Maybe this will help. Let's break it down into little pieces so bear with me! First, go by the DEFINITION of the absolute value.

|x| = x if its positive or -x if x is negative. So, lets consider something simple. |x| = 3. You know that x = 3  and -3. So, you know that when dealing with absolute values, there will be 2 solutions instead of 1.

Now I'm not limited to using the absolute value on a single variable x. I can also take the absolute value of somehting more complicated like k - 4. Replace x with k - 4.

|k - 4| = k - 4 and -(k-4). So, I have two solutions just like my simple example above.
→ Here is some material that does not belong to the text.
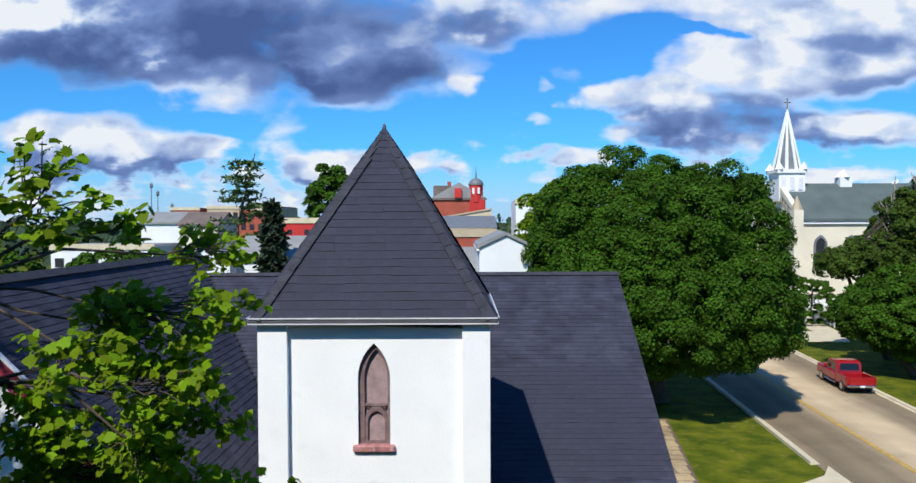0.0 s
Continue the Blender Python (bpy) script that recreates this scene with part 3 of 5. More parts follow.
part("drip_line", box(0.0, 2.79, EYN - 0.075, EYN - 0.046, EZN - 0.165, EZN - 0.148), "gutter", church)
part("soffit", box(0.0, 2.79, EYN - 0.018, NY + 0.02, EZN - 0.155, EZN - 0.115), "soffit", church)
part("frieze_board", box(TX1 + 0.002, NX1 + 0.02, NY - 0.03, NY - 0.002, 4.265, EZN - 0.156), "soffit", church, "frieze board, grey with shade in its colour")

# corner buttress with its red cap, and the downspout beside it
part("buttress", box(2.33, 2.61, NY - 0.16, NY + 0.35, 0.665, 2.60, bevel=0.01), "stucco", church)
part("buttress_base", box(2.30, 2.63, NY - 0.20, NY + 0.36, -0.1, 0.56, bevel=0.012), "stone", church)
part("buttress_ledge", box(2.30, 2.64, NY - 0.20, NY + 0.36, 0.562, 0.664, bevel=0.02), "peeling", church)
for k, (za, zb, ya, yb) in enumerate(((2.60, 2.72, -0.19, -0.085), (2.715, 2.84, -0.10, 0.0))):
    part("cap_board", prism([(2.315, NY + ya, za), (2.315, NY + yb, zb), (2.315, NY + yb, zb - 0.03), (2.315, NY + ya, za - 0.03)], (0.33, 0, 0)), "red", church, "faded red metal buttress cap")


def downspout(pts, mat, r=0.036, label="grey metal downspout"):
    bm = bmesh.new()
    for p, q in zip(pts, pts[1:]):
        p, q = Vector(p), Vector(q)
        d = (q - p).normalized()
        s = d.cross(Vector((0, 1, 0))).normalized() * r
        t = d.cross(s).normalized() * r * 0.8
        p, q = p - d * 0.02, q + d * 0.02
        add_prism(bm, [p + s + t, p + s - t, p - s - t, p - s + t], q - p)
    return part("downspout", bm, mat, church, label)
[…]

The rest of the problem states that |k-4| > 1 right? Well, if since |k-4| = k-4 then k-4 > 1 AND |k-4| = -(k-4) then -(k-4) > 1. We have two inequalities because the absolute value has two solutions.
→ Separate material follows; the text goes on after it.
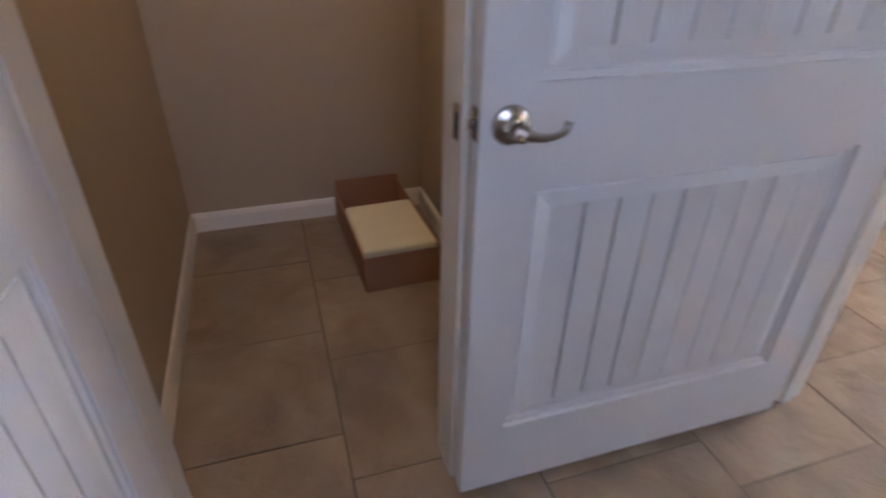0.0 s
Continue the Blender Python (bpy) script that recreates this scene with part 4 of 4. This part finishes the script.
# utility closet: cardboard box with a foam slab -------------------------------
cb = tagged(new("cardboard_box"), "open brown cardboard tray box on the closet floor", "box")
for r in ((-0.31, 0.31, -0.15, 0.15, 0.0, 0.006), (-0.31, 0.31, -0.15, -0.144, 0.006, 0.15), (-0.31, 0.31, 0.144, 0.15, 0.006, 0.15), (0.304, 0.31, -0.144, 0.144, 0.006, 0.15)):
    part("panel", box(*r, 0.001), CARD, cb)
part("panel", box(-0.31, -0.304, -0.144, 0.144, 0.006, 0.19, 0.001), CARD, cb)
cb.matrix_world = pose(2.228, -11.495, 0.0, 0, 0, 2)
fm = tagged(new("foam_slab"), "cream foam slab resting in the cardboard box", "foam slab")
part("slab", box(-0.19, 0.19, -0.142, 0.142, 0.006, 0.168, 0.012), FOAM, fm)
fm.matrix_world = pose(2.333, -11.495, 0.0, 0, 0, 2)

# hall ----------------------------------------------------------------------
sc = tagged(new("wall_sconce"), "satin nickel wall sconce with a lit bell glass shade", "wall lamp")
part("backplate", lathe([(0, 0), (0.055, 0), (0.052, 0.010), (0.035, 0.016), (0.012, 0.02), (0, 0.02)], 28, m=Matrix.Rotation(radians(-90), 4, "X")), NICKEL, sc, "", True)
pts = [(0, 0.018, 0.0), (0, 0.030, 0.03)]
for i in range(11):
    t = math.pi * (1 - i / 10)
    pts.append((0, 0.070 + 0.038 * math.cos(t), 0.055 + 0.035 * math.sin(t)))
pts.append((0, 0.108, 0.035))
part("arm", tube(pts, 0.006, 10), NICKEL, sc, "curved satin nickel arm", True)
part("socket", lathe([(0, 0.045), (0.012, 0.043), (0.022, 0.02), (0.024, 0.0), (0, 0.0)], 20, m=Matrix.Translation((0, 0.108, 0))), NICKEL, sc, "", True)
part("shade", lathe([(0.022, 0.003), (0.034, -0.02), (0.046, -0.06), (0.056, -0.105), (0.058, -0.115), (0.055, -0.113), (0.044, -0.070), (0.030, -0.025), (0.0, -0.015)], 28, m=Matrix.Translation((0, 0.108, 0))), SCONCE, sc, "lit frosted bell glass shade", True)
# added under the rim as a compact source for the beam into the closet
part("bulb", lathe([(0, -0.128), (0.010, -0.124), (0.0155, -0.115), (0.0155, -0.104), (0.010, -0.098), (0.0, -0.097)], 16, m=Matrix.Translation((0, 0.108, 0))), LAMP, sc, "lit bulb added below the shade for a sharper beam", True)
sc.matrix_world = pose(-0.74, -5.635, 2.185) @ Matrix.Scale(1.15, 4)
th = tagged(new("thermostat"), "white two-piece wall thermostat in the hall", "thermostat")
part("base", box(-0.056, 0.056, 0.0, 0.012, -0.060, 0.060, 0.005), PLASTIC, th)
part("cover", box(-0.052, 0.052, 0.014, 0.034, -0.056, 0.056, 0.010), PLASTIC, th)
part("lip", box(-0.05, 0.05, 0.010, 0.016, -0.05, 0.05), PLASTIC, th)
th.matrix_world = pose(-0.585, -5.635, 1.493)

# wire shelf in the closet
sh = tagged(new("wire_shelf"), "white coated wire shelf with a hanging rail in the closet", "shelf")
SX0, SX1, SYA, SYB, SZ = -2.315, -1.985, -5.548, -4.485, 1.712
for x, z, r in ((SX1, SZ, 0.0032), (SX1, SZ - 0.024, 0.0032), (SX1 + 0.004, SZ - 0.060, 0.005), (SX0 + 0.01, SZ, 0.003), ((SX0 + SX1) / 2, SZ - 0.003, 0.003)):
    part("rail", tube([(x, SYA, z), (x, SYB, z)], r, 8), WIRE, sh)
me = None
n = 40
for i in range(n):
    y = SYA + 0.012 + (SYB - SYA - 0.024) * i / (n - 1)
    if me is None:
        bm = tube([(SX0, 0, SZ + 0.003), (SX1 + 0.002, 0, SZ + 0.003), (SX1 + 0.004, 0, SZ - 0.024)], 0.0017, 6)
        ob = part("cross_wire", bm, WIRE, sh)
        me = ob.data
    else:
        ob = new("cross_wire", me)
        ob.parent = sh
    ob.location.y = y
for y in (-5.235, -4.922, -5.52, -4.60):
    part("rail_hook", tube([(SX1, y, SZ), (SX1 + 0.003, y, SZ - 0.05), (SX1 + 0.008, y, SZ - 0.070)], 0.0025, 6), WIRE, sh)
brc = part("brace", tube([(SX1 - 0.01, -5.03, SZ - 0.01), (-2.308, -5.03, 1.435)], 0.006, 8), WIRE, sh)
part("brace_foot", box(-2.32, -2.308, -5.043, -5.017, 1.385, 1.44, 0.003), WIRE, brc)

# outdoors --------------------------------------------------------------------
tagged(obj("ground", box(-60, 60, -60, 60, -0.4, -0.16), GRASS), "green lawn around the house", "ground", kind="structure")
tagged(obj("patio", box(-6.0, 8.0, 0.15, 7.6, -0.16, -0.06), CONCRETE), "pale concrete patio slab behind the house", "patio", kind="structure")
ac = tagged(new("patio_box"), "grey metal box standing on the patio outside", "box")
bm = box(2.85, 3.37, 1.25, 1.75, -0.06, 0.52, 0.0)
for v in bm.verts:
    if v.co.z > 0.2:
        v.co.x = 3.11 + (v.co.x - 3.11) * 0.72
        v.co.y = 1.50 + (v.co.y - 1.50) * 0.80
bmesh.ops.bevel(bm, geom=bm.edges[:], offset=0.02, segments=2, affect="EDGES")
part("body", bm, shade("grey_metal", (0.13, 0.155, 0.19), 0.5, metal=0.2), ac)
part("lid", box(2.92, 3.30, 1.29, 1.71, 0.52, 0.55, 0.012), shade("dark_grey_metal", (0.08, 0.095, 0.12), 0.5, metal=0.2), ac)
for z in (0.08, 0.18, 0.28):
    part("louvre", box(2.885, 3.335, 1.245 + z * 0.12, 1.26 + z * 0.12, z, z + 0.03, 0.004), shade("slate_louvre", (0.06, 0.07, 0.09), 0.5, metal=0.2), ac)

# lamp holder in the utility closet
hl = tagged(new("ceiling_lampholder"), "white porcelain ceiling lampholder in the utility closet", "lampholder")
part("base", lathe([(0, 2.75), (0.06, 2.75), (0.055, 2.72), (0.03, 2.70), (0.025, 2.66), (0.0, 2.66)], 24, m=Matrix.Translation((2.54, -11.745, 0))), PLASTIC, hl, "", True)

# yard fence, board by board
fence = tagged(new("yard_fence"), "weathered wooden privacy fence behind the lawn", "fence")
bm = box(-0.068, 0.068, -0.01, 0.01, 0.0, 1.75, 0.003)
first = part("board", bm, FENCE, fence)
first.location = (-8.0, 8.5, -0.16)
for i in range(1, 128):
    ob = new("board", first.data)
    ob.parent = fence
    ob.location = (-8.0 + i * 0.142, 8.5, -0.16)
for z in (0.25, 1.25):
    part("fence_rail", box(-8.1, 10.2, 8.51, 8.55, z, z + 0.08), FENCE, fence)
Now, let's solve for k in both equations. You get k > 5 and k < 3. k is just a label for the real number line. The two inequalities say that |k - 4| > 1 will be true if k > 5 and k < 3. You draw the number line and cover the numbers greater than 5 and the numbers < 3 with a thick line. Since the inequality is just greater than, you have to show that k = 5 and 3 are NOT part of the solution. You can do this by starting the thick lines at open circles that lie at k = 3 and 5.
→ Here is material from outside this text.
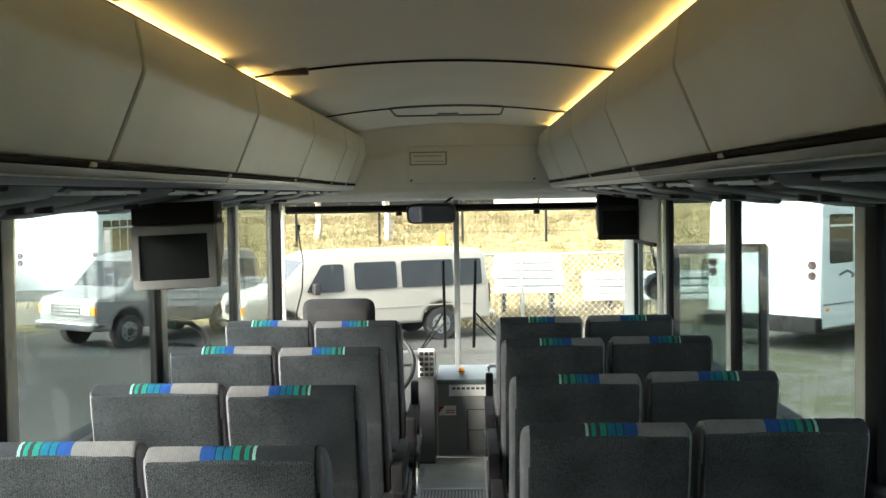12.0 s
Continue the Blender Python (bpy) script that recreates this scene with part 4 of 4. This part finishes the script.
# chain-link fence, boards and posts
def fence():
    f = thing("chain_fence", "galvanised chain-link fence with pale posts", "fence")
    y = 27.5
    for k in range(9):
        part("post", tube([(-1.5 + 2.9 * k, y + 0.1 * k, GROUND), (-1.5 + 2.9 * k, y + 0.1 * k, GROUND + 1.85)], 0.045, 8), ALU, f)
    part("top_rail", tube([(-1.5, y, GROUND + 1.83), (21.7, y + 0.8, GROUND + 1.83)], 0.03, 6), ALU, f)
    vs, fs = [], []
    n, h, step = 150, 1.8, 0.16
    for k in range(-12, n):
        for way in (1, -1):
            x0 = -1.5 + k * step
            xa, xb = (x0, x0 + h) if way > 0 else (x0 + h, x0)
            za, zb = 0.0, h
            if min(xa, xb) < -1.6 or max(xa, xb) > 21.9:
                continue
            i = len(vs)
            for x, z in ((xa, za), (xb, zb)):
                yy = y + (x + 1.5) / 29
                for dx, dy in ((-0.006, 0), (0.006, 0.004), (0, -0.006)):
                    vs.append((x + dx, yy + dy, GROUND + z))
            for j in range(3):
                fs.append((i + j, i + (j + 1) % 3, i + 3 + (j + 1) % 3, i + 3 + j))
    me = bpy.data.meshes.new("mesh_wire")
    me.from_pydata(vs, [], fs)
    me.materials.append(ALU)
    ob = new("mesh_wire", me)
    ob.parent = f
    tagged(ob, "diagonal wire mesh", kind="stuff")


fence()


def boards(x, y, n, w, label, z=0.0):
    t = thing("board_stack", label, "board stack", pose(x, y, GROUND + z))
    for k in range(n):
        part("board", box(-w / 2 + 0.05 * math.sin(k * 2.1), -0.4, 0.02 + 0.20 * k, w / 2 + 0.05 * math.sin(k * 1.3), 0.4, 0.17 + 0.20 * k, 0.01), CARWHITE, t)
    for s in (-1, 1):
        part("stand", box(s * w * 0.35 - 0.05, -0.3, -z, s * w * 0.35 + 0.05, 0.3, 0.03), STEEL, t)
    return t


boards(5.6, 31.0, 4, 4.6, "low stack of white boards behind the fence", 0.35)
boards(1.6, 29.0, 5, 1.8, "stack of white boards beside the van", 0.75)

bank_fence = thing("field_fence", "row of thin black posts along the grassy bank", "fence")
for k in range(16):
    x = -24 + 3.4 * k
    part("post", tube([(x, 44, GROUND + 1.2), (x, 44, GROUND + 3.0)], 0.05, 6), BLACK, bank_fence)
for z in (2.0, 2.6):
    part("wire", tube([(-24, 44, GROUND + z), (27, 44, GROUND + z)], 0.006, 4), STEEL, bank_fence)

mc = thing("orange_machine", "orange farm machine standing on the bank", "machine", pose(-2.15, 40.0, GROUND + 0.45))
part("frame", box(-0.7, -0.3, 0.95, 0.5, 0.3, 1.18, 0.05), ORANGE, mc)
for x in (-0.6, 0.4):
    part("leg", box(x - 0.09, -0.3, -0.1, x + 0.09, 0.3, 0.95, 0.02), ORANGE, mc)
part("mast", box(1.05, -0.2, 0.0, 1.35, 0.2, 1.65, 0.04), ORANGE, mc)
part("beam", box(0.45, -0.1, 0.5, 1.1, 0.1, 0.68, 0.02), ORANGE, mc)


# dry grass on the bank, bushes and bare trees
def tufts(name, label, count, area, hmin, hmax, colors, seed):
    rng = random.Random(seed)
    vs, fs = [], []
    for _ in range(count):
        x, y = rng.uniform(*area[0]), rng.uniform(*area[1])
        h0 = 0.0 if y < 33 else min(2.6, 2.6 * ((y - 33) / 20) ** 0.9)
        h = rng.uniform(hmin, hmax)
        for b in range(5):
            a = rng.uniform(0, 6.28)
            dx, dy = math.cos(a), math.sin(a)
            w, l = 0.02 + 0.025 * rng.random(), rng.uniform(0.3, 1.3) * h
            i = len(vs)
            ox, oy = x + rng.uniform(-0.2, 0.2), y + rng.uniform(-0.2, 0.2)
            vs += [(ox - dy * w, oy + dx * w, GROUND + h0 - 0.15), (ox + dy * w, oy - dx * w, GROUND + h0 - 0.15), (ox + dx * l, oy + dy * l, GROUND + h0 + h)]
            fs.append((i, i + 1, i + 2))
    me = bpy.data.meshes.new(name)
    me.from_pydata(vs, [], fs)
    me.materials.append(colors)
    return tagged(new(name, me), label, "grass", kind="stuff")


def brush(xr, yr, count, seed):
    """Low scrub: loose clumps of small leaves and twigs scattered over the bank."""
    rng = random.Random(seed)
    vs, fs = [], []
    for _ in range(count):
        x, y, r = rng.uniform(*xr), rng.uniform(*yr), rng.uniform(0.35, 1.0)
        h0 = min(2.6, 2.6 * ((y - 33) / 20) ** 0.9)
        for b in range(int(420 * r)):
            c = Vector((x + rng.gauss(0, r * 0.6), y + rng.gauss(0, r * 0.5), GROUND + h0 + abs(rng.gauss(0, r * 0.45))))
            u = Vector((rng.gauss(0, 1), rng.gauss(0, 1), rng.gauss(0.4, 1))).normalized() * rng.uniform(0.03, 0.07)
            w = u.cross(Vector((0.3, 0.5, 0.8))).normalized() * 0.025
            i = len(vs)
            vs += [tuple(c - u), tuple(c + w), tuple(c + u), tuple(c - w)]
            fs.append((i, i + 1, i + 2, i + 3))
    me = bpy.data.meshes.new("scrub")
    me.from_pydata(vs, [], fs)
    me.materials.append(BRUSH)
    return tagged(new("scrub", me), "low olive and tan scrub on the bank", "bush", kind="stuff")


def island_mat(name, a, b):
    m = bpy.data.materials.new(name)
    m.use_nodes = True
    nt, bs = m.node_tree, m.node_tree.nodes["Principled BSDF"]
    g, r = nt.nodes.new("ShaderNodeNewGeometry"), nt.nodes.new("ShaderNodeValToRGB")
    r.color_ramp.elements[0].color, r.color_ramp.elements[1].color = (*a, 1), (*b, 1)
    nt.links.new(g.outputs["Random Per Island"], r.inputs["Fac"])
    nt.links.new(r.outputs["Color"], bs.inputs["Base Color"])
    bs.inputs["Roughness"].default_value = 0.9
    return m


DRY = island_mat("dry grass", (0.17, 0.145, 0.07), (0.32, 0.255, 0.14))
BRUSH = island_mat("olive brush", (0.15, 0.135, 0.06), (0.28, 0.23, 0.12))
LEAF = island_mat("autumn leaves", (0.10, 0.11, 0.03), (0.40, 0.26, 0.08))
BARK = mat("pale bark", (0.30, 0.27, 0.22), rough=0.9, var=0.25, scale=6, bump=0.5, bump_scale=40)
tufts("bank_grass", "dry yellow grass covering the bank", 22000, ((-30, 34), (33.5, 56)), 0.05, 0.2, DRY, 3)
brush((-30, 34), (36, 57), 130, 7)
tufts("verge_grass", "low grass along the fence", 3000, ((-1, 9), (27.8, 33)), 0.1, 0.4, DRY, 4)


def tree(x, y, z, h, seed, label):
    rng = random.Random(seed)
    t = thing("tree", label, "tree", pose(x, y, z), group="autumn trees")
    bm = bmesh.new()
    tips = []

    def limb(p, d, length, r, depth):
        pts, q = [p], p
        for k in range(3):
            d2 = (d + Vector((rng.uniform(-.25, .25), rng.uniform(-.25, .25), rng.uniform(-.05, .15)))).normalized()
            q = q + d2 * length / 3
            pts.append(q)
        for a, b, r1 in zip(pts, pts[1:], (r, r * 0.8, r * 0.65)):
            tube([a, b], r1, 5, bm=bm)
        if depth == 0:
            tips.extend(pts[1:])
            return
        for k in range(3 if depth > 1 else 4):
            a = rng.uniform(0, 6.28)
            nd = (d * 0.8 + Vector((math.cos(a), math.sin(a), rng.uniform(0.0, 0.5))) * 0.75).normalized()
            limb(pts[rng.choice((2, 3))], nd, length * 0.62, r * 0.5, depth - 1)

    limb(Vector((0, 0, -0.2)), Vector((rng.uniform(-.1, .1), 0, 1)), h * 0.45, h * 0.03, 3)
    part("trunk", bm, BARK, t, "pale bare trunk and limbs")
    vs, fs = [], []
    for p in tips:
        for _ in range(5):
            c = p + Vector((rng.gauss(0, .28), rng.gauss(0, .28), rng.gauss(0, .22)))
            u = Vector((rng.gauss(0, 1), rng.gauss(0, 1), rng.gauss(0, 1))).normalized() * 0.11
            w = u.cross(Vector((0.3, 0.5, 0.8))).normalized() * 0.09
            i = len(vs)
            vs += [tuple(c - u), tuple(c + w), tuple(c + u), tuple(c - w)]
            fs.append((i, i + 1, i + 2, i + 3))
    me = bpy.data.meshes.new("crown")
    me.from_pydata(vs, [], fs)
    me.materials.append(LEAF)
    ob = new("crown", me)
    ob.parent = t
    tagged(ob, "sparse yellow-brown autumn leaves")


for k, (x, y, h) in enumerate(((-6.5, 46, 5.5), (-3.3, 45, 6.5), (-11, 50, 6.0), (-15, 47, 5.5), (-20, 50, 6), (3.5, 58, 5), (9.5, 60, 5), (14, 55, 5), (-25, 48, 6.5), (19, 56, 6))):
    tree(x, y, GROUND + 1.75, h, 20 + k, "tree with sparse yellow autumn leaves on the bank")

hs = thing("house", "small white house beyond the bank", "house", pose(6.0, 78, GROUND + 2.65))
part("wall", box(-4, 0, -0.3, 4, 6, 2.8), CARWHITE, hs)
part("roof", loft([(-0.5, 2.75), (3, 4.4), (6.5, 2.75)], -4.4, 4.4, 0), GREYP, hs)
for x in (-2.4, 0.2, 2.6):
    wd = part("window", box(x - 0.45, -0.03, 0.9, x + 0.45, 0.05, 2.1), CARWHITE, hs)
    part("pane", box(x - 0.38, -0.05, 0.97, x + 0.38, -0.01, 2.03), GLASS_DARK, wd)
It was long but I want you to understand how the absolute value works. Hope it helps!

An excellent explanation!

Your definition of absolute value is simple and exact.  [k-4] = (k-4) AND -(k-4)>1 is the key. From that point on everything you say is right on the money! I especially like your explanation of use of open circles showing that k = 5 AND 3 are not included as part of the solution.  GREAT WORK!

l X - 4 l > 1

X - 4 > 1    or   X - 4 < 1

X > 4     X < 5

<_______________-5 -4 -3-- -2 -1 ---0---+1--+2---+3---+4_______________>.

The full line on graph line is solution. Notice how to handle inequality with absolute value.

Um, Helen, this is a single variable, a number line would be right, wouldn't it?